3. Teachers and schools must be prepared to successfully teach students who have mild and moderate special education needs and social/emotional challenges. We are working with school leaders to access the public resources that are available via the federal education law, Individual Disability Education Act (IDEA). In addition, we have also secured – thanks to private funding – a counselor that is providing consultation to educators on how to work with students who exhibit varying behavioral challenges. Furthermore, we are partnering with Bridgewater State University to launch a new course for our teachers in Special Education. Lastly, a number of teachers have and will be participating in the Responsive Classroom Program, which equips teachers to effectively teach students with social-emotional difficulties.

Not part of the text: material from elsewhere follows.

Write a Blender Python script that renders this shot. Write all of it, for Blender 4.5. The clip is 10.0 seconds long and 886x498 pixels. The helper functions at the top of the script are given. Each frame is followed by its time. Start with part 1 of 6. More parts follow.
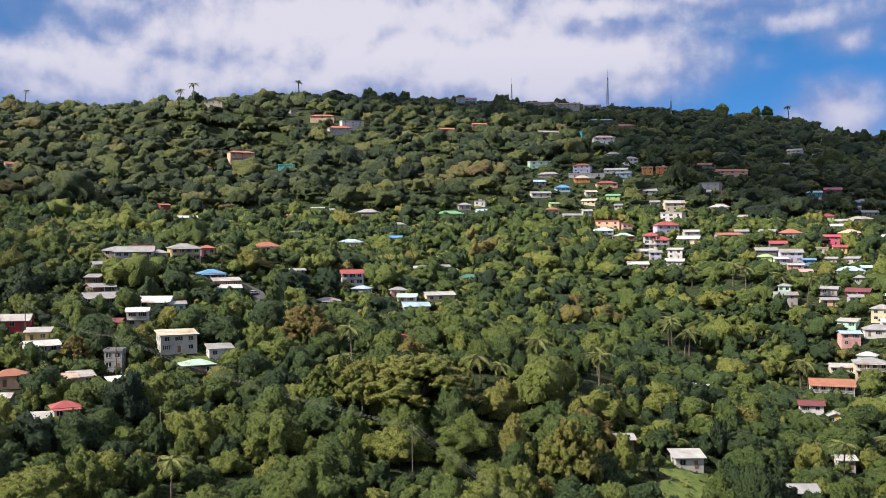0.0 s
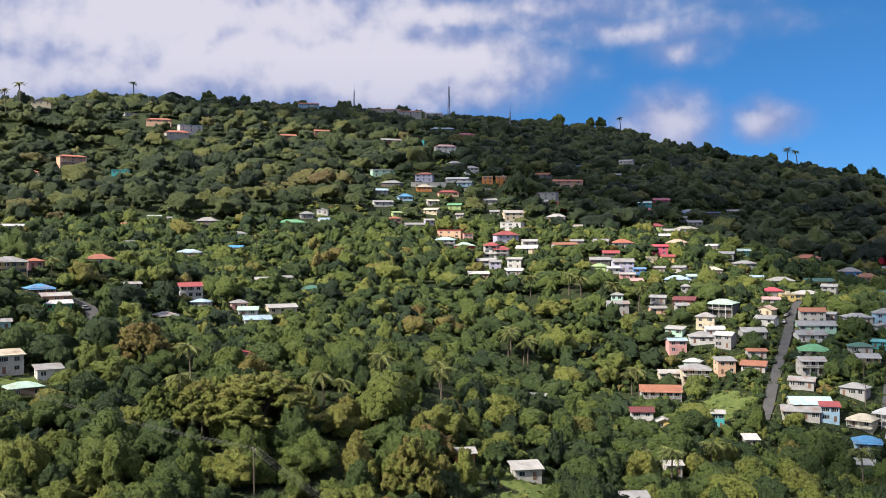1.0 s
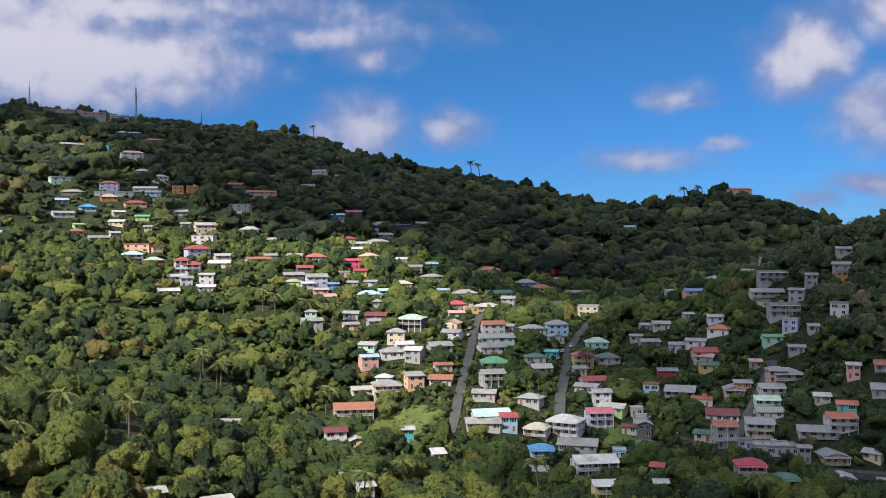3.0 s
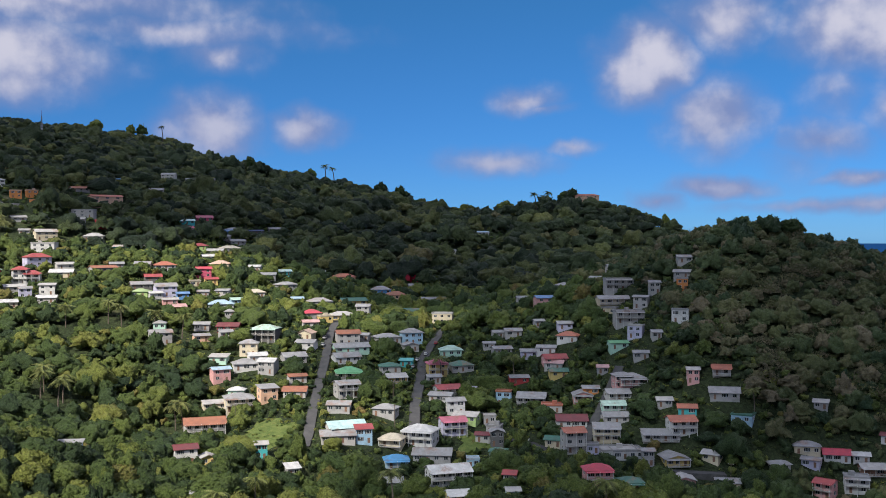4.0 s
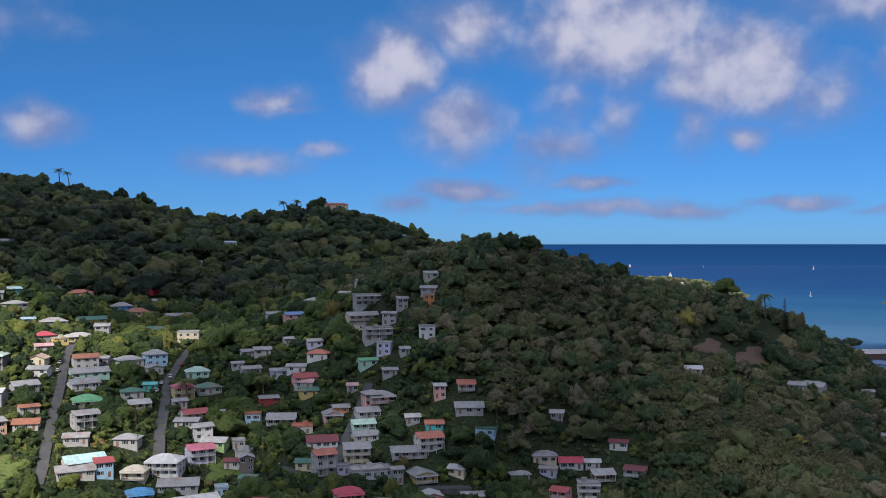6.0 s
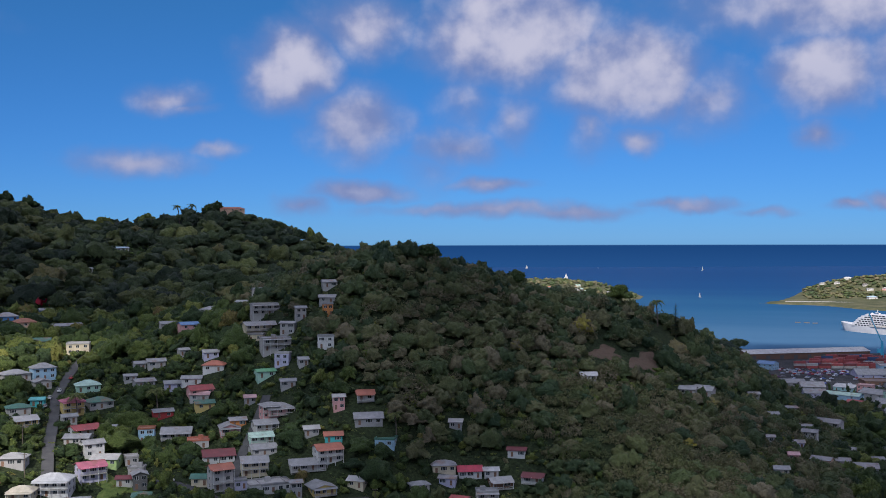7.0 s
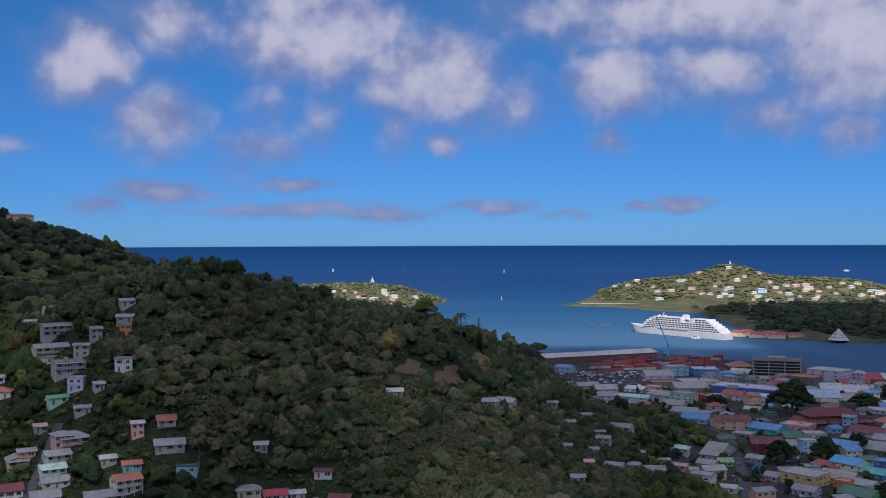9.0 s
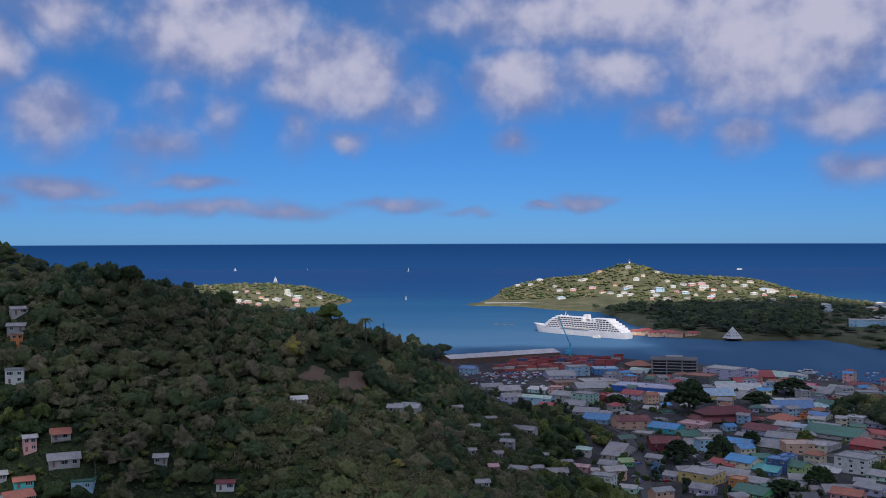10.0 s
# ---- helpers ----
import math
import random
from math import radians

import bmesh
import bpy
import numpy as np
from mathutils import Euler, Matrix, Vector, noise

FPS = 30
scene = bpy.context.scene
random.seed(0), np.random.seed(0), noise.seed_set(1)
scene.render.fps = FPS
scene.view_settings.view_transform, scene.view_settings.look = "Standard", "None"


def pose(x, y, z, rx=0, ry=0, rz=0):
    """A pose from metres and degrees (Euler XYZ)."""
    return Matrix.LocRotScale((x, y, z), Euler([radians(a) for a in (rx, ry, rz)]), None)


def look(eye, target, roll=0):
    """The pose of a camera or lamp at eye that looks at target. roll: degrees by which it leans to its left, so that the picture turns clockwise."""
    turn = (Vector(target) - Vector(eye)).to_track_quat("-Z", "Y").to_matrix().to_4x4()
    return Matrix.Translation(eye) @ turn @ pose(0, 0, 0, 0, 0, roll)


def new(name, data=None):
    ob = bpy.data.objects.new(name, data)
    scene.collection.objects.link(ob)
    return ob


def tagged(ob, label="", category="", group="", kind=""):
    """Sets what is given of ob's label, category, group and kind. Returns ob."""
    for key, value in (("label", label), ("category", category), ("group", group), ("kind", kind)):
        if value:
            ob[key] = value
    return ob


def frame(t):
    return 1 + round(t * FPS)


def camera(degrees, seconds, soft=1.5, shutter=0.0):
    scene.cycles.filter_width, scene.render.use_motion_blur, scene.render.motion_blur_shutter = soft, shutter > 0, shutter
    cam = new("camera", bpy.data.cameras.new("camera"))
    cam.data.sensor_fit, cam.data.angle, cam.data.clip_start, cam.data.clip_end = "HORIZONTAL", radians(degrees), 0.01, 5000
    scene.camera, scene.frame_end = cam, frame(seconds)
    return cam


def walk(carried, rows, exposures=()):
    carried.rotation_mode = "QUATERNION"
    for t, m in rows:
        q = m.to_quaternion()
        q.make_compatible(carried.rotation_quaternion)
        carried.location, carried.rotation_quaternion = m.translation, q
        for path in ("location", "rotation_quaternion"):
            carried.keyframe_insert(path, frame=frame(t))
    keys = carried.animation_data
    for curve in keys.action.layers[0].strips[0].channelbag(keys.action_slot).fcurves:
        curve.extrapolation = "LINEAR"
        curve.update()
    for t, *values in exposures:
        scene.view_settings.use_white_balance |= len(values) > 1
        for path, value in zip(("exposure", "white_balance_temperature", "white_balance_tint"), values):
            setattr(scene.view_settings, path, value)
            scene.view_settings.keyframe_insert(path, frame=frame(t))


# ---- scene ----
FOV = 47.21
cam = camera(FOV, 10.0, soft=0.7)
PATH = [
    (0, (-0.51, -0.40, 115.64), (-94.692, 33.150, 113.728), -0.24),
    (0.5, (-0.29, -0.53, 117.40), (-91.581, 40.257, 115.663), -0.20),
    (1, (0.02, -0.73, 119.33), (-87.865, 46.959, 117.756), -0.15),
    (1.5, (0.30, -1.01, 121.20), (-83.658, 53.290, 119.698), -0.09),
    (2, (0.53, -1.22, 123.17), (-79.101, 59.241, 121.781), -0.05),
    (2.5, (0.71, -1.31, 125.22), (-74.245, 64.874, 123.814), -0.05),
    (4, (0.69, -1.05, 131.21), (-58.301, 79.686, 129.955), -0.06),
    (4.5, (0.53, -0.98, 133.29), (-52.927, 83.528, 132.062), -0.05),
    (5, (0.44, -1.07, 135.23), (-47.588, 86.636, 134.060), -0.07),
    (5.5, (0.45, -1.13, 137.43), (-42.172, 89.320, 136.277), -0.10),
    (7, (0.40, -1.45, 143.68), (-27.699, 94.519, 142.635), -0.19),
    (7.5, (0.30, -1.38, 145.71), (-23.211, 95.815, 144.714), -0.22),
    (8, (0.43, -1.49, 147.76), (-18.432, 96.708, 146.778), -0.20),
    (8.5, (0.50, -1.58, 149.86), (-13.653, 97.414, 148.893), -0.21),
    (9, (0.45, -1.59, 152.01), (-8.971, 97.956, 151.011), -0.20),
    (9.5, (0.26, -1.11, 154.01), (-4.378, 98.772, 152.910), -0.19),
    (10, (0.00, 0.00, 156.00), (-0.003, 99.993, 154.803), -0.16),
]
EXPOSURES = [(0.0, 0.95, 6600, 10), (2.5, 0.80, 6420, 10), (5.5, 0.60, 6220, 11), (7.0, 0.53, 6080, 14), (10.0, 0.38, 6060, 15)]
walk(cam, [(t, look(eye, target, roll)) for t, eye, target, roll in PATH], EXPOSURES)

# ---- sky, sun ----
SUN_YAW, SUN_UP = 181.0, 43.0  # degrees to the left of +y, and above the level
sun_way = Vector((-math.sin(radians(SUN_YAW)) * math.cos(radians(SUN_UP)), math.cos(radians(SUN_YAW)) * math.cos(radians(SUN_UP)), math.sin(radians(SUN_UP))))
sun = new("sun", bpy.data.lights.new("sun", "SUN"))
sun.data.energy, sun.data.angle, sun.data.color = 4.6, radians(0.53), (1.0, 0.93, 0.82)
sun.matrix_world = look(sun_way * 100, (0, 0, 0))

world = bpy.data.worlds.new("world")
scene.world = world
world.use_nodes = True
wt = world.node_tree
wt.nodes.clear()


def wnode(kind, **props):
    n = wt.nodes.new(kind)
    for k, v in props.items():
        if k == "op":
            n.operation = v
        else:
            n.inputs[int(k[1:])].default_value = v
    return n


def wlink(a, b, slot=0, out=0):
    wt.links.new(a.outputs[out], b.inputs[slot])
    return b


sky = wt.nodes.new("ShaderNodeTexSky")
sky.sky_type, sky.sun_disc = "NISHITA", False
sky.sun_elevation, sky.sun_rotation = radians(SUN_UP), radians(-SUN_YAW)
sky.altitude, sky.air_density, sky.dust_density, sky.ozone_density = 600, 0.75, 0.05, 3.0
way = wt.nodes.new("ShaderNodeTexCoord")
axes = wlink(way, wnode("ShaderNodeSeparateXYZ"))
west = wlink(axes, wnode("ShaderNodeMath", op="MULTIPLY", i1=-1.0))
azimuth = wlink(west, wnode("ShaderNodeMath", op="ARCTAN2"))
wlink(axes, azimuth, 1, 1)
height_up = wlink(axes, wnode("ShaderNodeMath", op="ARCSINE"), 0, 2)
plane = wlink(azimuth, wnode("ShaderNodeCombineXYZ"))
wlink(height_up, plane, 1)
degrees_plane = wlink(plane, wnode("ShaderNodeVectorMath", op="MULTIPLY", i1=(57.2958, 57.2958, 0)))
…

4. Our teachers must be provided with professional development opportunities to strengthen their working knowledge of each of their respective disciplines and to improve their teaching practice thereof. We are initially focusing on Math. To provide our Fall River and New Bedford elementary teachers with professional development in Math, we have partnered with Looney Math Consultants. These consultants will equip teachers to effectively deliver content and differentiate their lessons so that each student may advance in his/her foundational math knowledge from where he or she is.

5. Our schools must consistently look for new ways to effectively leverage today’s technology. Recently, a committee of principals, teachers, students, and parents developed for our High Schools a new Structured Alternative Learning program. This program allows our High Schools to turn snow days into “remote days” so that they don’t lose academic time or be compelled to add days on to the end of the school year. St. John Paul II High School, Bishop Stang, and Coyle & Cassidy High School are utilizing this pilot program.

We are grateful to our principals and teachers for their openness and desire to be lifelong learners committed to their own professional growth. None of this work would be possible without their dedication and desire to see their students succeed.

We are also deeply grateful to the many strategic partners whose extraordinary support has made these programs possible. We want to especially thank the Carney Family Foundation, Dawley Family, BayCoast Bank, Bridgewater State University, Boston College, and Looney Consultants.